Remember UC Berkeley researcher Pieter Abbeel's fantastic towel-folding robot? Now, Abbeel and his team have prototyped a new kind of robot arm design meant for the home and other human environments. Compared to robot arms common in factories, this manipulator, called Blue, is less expensive (<$5,000), safer, well-suited for emerging AI capabilities, and ready for "unconstrained environments" like homes. Also, the robot, named Blue, doesn't require the level of precision demanded by most industrial automation applications. According to the researchers, a "partial set of tasks to consider (in the robot design) includes: unloading a dishwasher, stocking a refrigerator, floor decluttering, opening doors, opening microwave ovens, sorting packages, physical stroke rehabilitation, folding laundry, cleaning windows, bed making, and bathroom cleaning. We demonstrate the robot in kitchen cleaning, table decluttering, telepresence, and machine tending."

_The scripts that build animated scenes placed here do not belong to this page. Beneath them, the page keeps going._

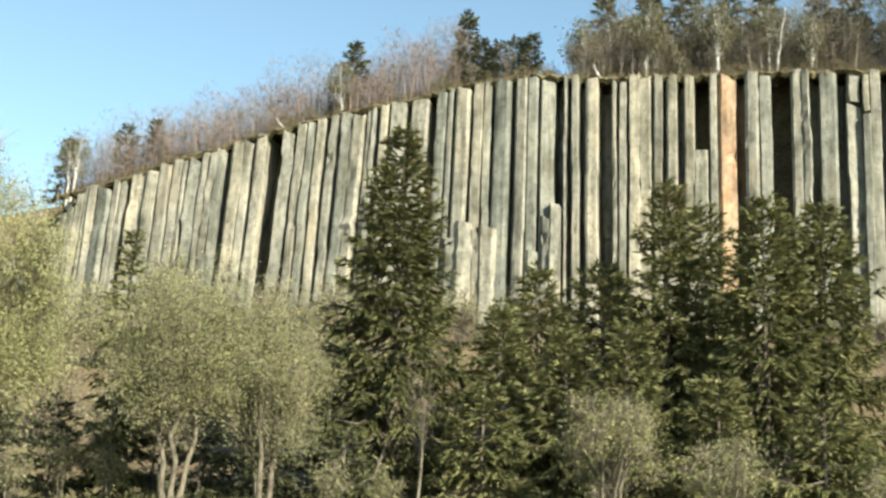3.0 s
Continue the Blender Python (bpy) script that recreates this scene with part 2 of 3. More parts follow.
def conifer(name, label, h, r, seed, needles, whorl=1.05, per=8, blade=0.52, clear=0.03, power=0.68, cones=0, dense=1.0, group="", fine=2.0):
    """A spruce: trunk, boughs in whorls that sink and turn up at the tip, hanging branchlets along both sides of each bough, needle sprays along the branchlets."""
    g = np.random.default_rng(seed)
    tree = thing(name, label, "tree", group)
    limbs, base, along, across, cone_at = [], [], [], [], []
    lop = [g.uniform(0.8, 1.15) for _ in range(8)]
    z = h * clear + 0.3
    while z < h * 0.975:
        t = z / h
        out = r * max(0.02, (1 - t)) ** power * (0.78 + 0.22 * min(1, t / 0.10))
        start = g.uniform(0, 7)
        count = max(4, round(per * (0.62 + 0.38 * (1 - t))))
        for k in range(count):
            a = start + 2 * math.pi * k / count + g.normal(0, 0.16)
            size = out * g.uniform(0.66, 1.16) * lop[int(a / (2 * math.pi) * 8) % 8] + 0.15
            sink = -0.95 * (1 - t) + 0.75 * t * t + g.normal(0, 0.08)
            q = np.linspace(0, 1, 7)
            cx, cy = math.cos(a), math.sin(a)
            zz = z + g.normal(0, 0.15) + size * (sink * q + (0.50 - 0.25 * t) * q ** 2.3)
            line = np.stack([cx * size * q, cy * size * q, zz], 1)
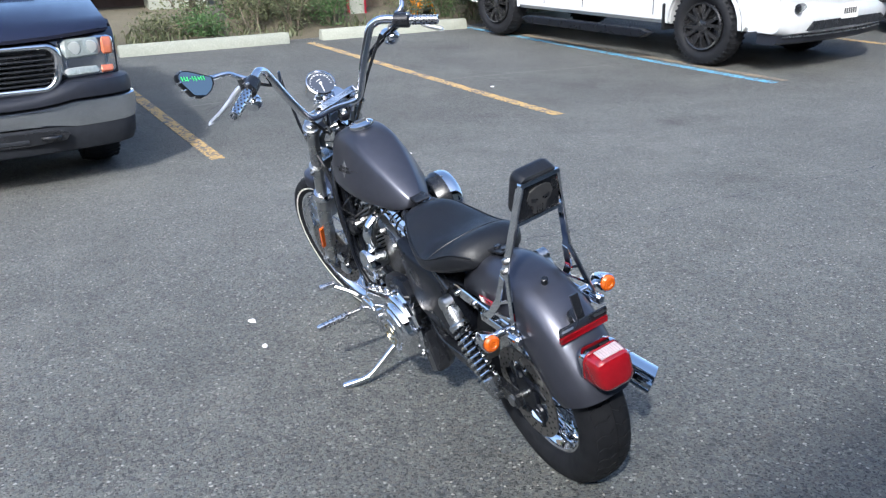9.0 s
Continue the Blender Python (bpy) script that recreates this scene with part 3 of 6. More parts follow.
g = G(STEER)
g.rings(fender_rows(FA, STEER, 82, 176, 26, lambda t: 0.365 - 0.012 * math.sin(t * math.pi), lambda t: 0.058 * min(1, 0.55 + t * 6, 0.6 + (1 - t) * 8), lambda t: 0.05 * min(1, 0.5 + t * 5, 0.6 + (1 - t) * 6)))
part("front_fender", g, "charcoal", bike, "charcoal front fender")
for s in (1, -1):
    g = G(STEER)
    p = FA - FD * 0.3
    g.strut(p + Y * s * 0.066 - FD * 0.05, p + Y * s * 0.066 + FD * 0.05, 0.03, 0.022, 0.004)
    part("fender_bracket", g, "alloy", bike)

# front caliper and brake line
g = G(STEER)
cp = FA + Vector((-0.125, 0.085, 0.012))
g.strut(cp - Vector((0.02, 0, 0.055)), cp + Vector((0.015, 0, 0.05)), 0.05, 0.05, 0.012)
g.strut(cp + Vector((0.02, 0.0, 0.03)), cp + Vector((0.1, 0.0, 0.06)), 0.02, 0.03, 0.004)
cal = part("brake_caliper", g, "black", bike)
g = G(STEER)
g.lathe([(0, 0.026), (0.016, 0.026), (0.021, 0.018)], cp + Vector((0.0, 0.022, -0.03)), Y, 18)
g.lathe([(0, 0.022), (0.014, 0.022), (0.018, 0.014)], cp + Vector((-0.005, 0.022, 0.02)), Y, 18)
part("caliper_cap", g, "chrome", cal)
g = G(STEER)
g.tube([cp + Vector((-0.03, 0.02, 0.0)), FA + Vector((-0.22, 0.1, 0.1)), FA + Vector((-0.25, 0.1, 0.22)), FA + Vector((-0.28, 0.09, 0.34)), FA + Vector((-0.31, 0.08, 0.43))], 0.0055, 8)
part("brake_hose", g, "black", bike)

# headlight
HC = Vector((1.208, 0.018, 0.89))
hd = Vector((0.985, 0, -0.17)).normalized()
g = G(STEER)
g.lathe([(-0.125, 0.012), (-0.12, 0.03), (-0.095, 0.052), (-0.06, 0.068), (-0.02, 0.076), (0.008, 0.079), (0.013, 0.082), (0.03, 0.082), (0.034, 0.076)], HC, hd, 36, cap=False)
lamp = part("headlight", g, "chrome", bike, "round chrome headlight")
g = G(STEER)
g.lathe([(0.028, 0.076), (0.0, 0.07), (-0.03, 0.045), (-0.042, 0.016), (-0.042, 0.001)], HC, hd, 36, cap=False)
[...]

From an interview in IEEE Spectrum:
Your demo videos show Blue doing the kinds of household tasks that are very difficult for robots to do right now—why choose those tasks to introduce Blue?
David Gealy: I think we're really trying to outline the highest level capability of the robot, which is going back to our thesis that anything that is teleoperable, a future AI will be able to do. And so that's why we picked out these really hard problems—problems that other robots couldn't necessarily do so well and so fluidly. So that was definitely on purpose, to showcase what's possible with the hardware.
Pieter Abbeel: We want to speak to people's imagination. Home robots have been a dream for a long time, so that's also why we take a lot of example tasks out of that space. The robot is designed to be around people; the inherent compliance makes it ideal. So we want to bring that concept in.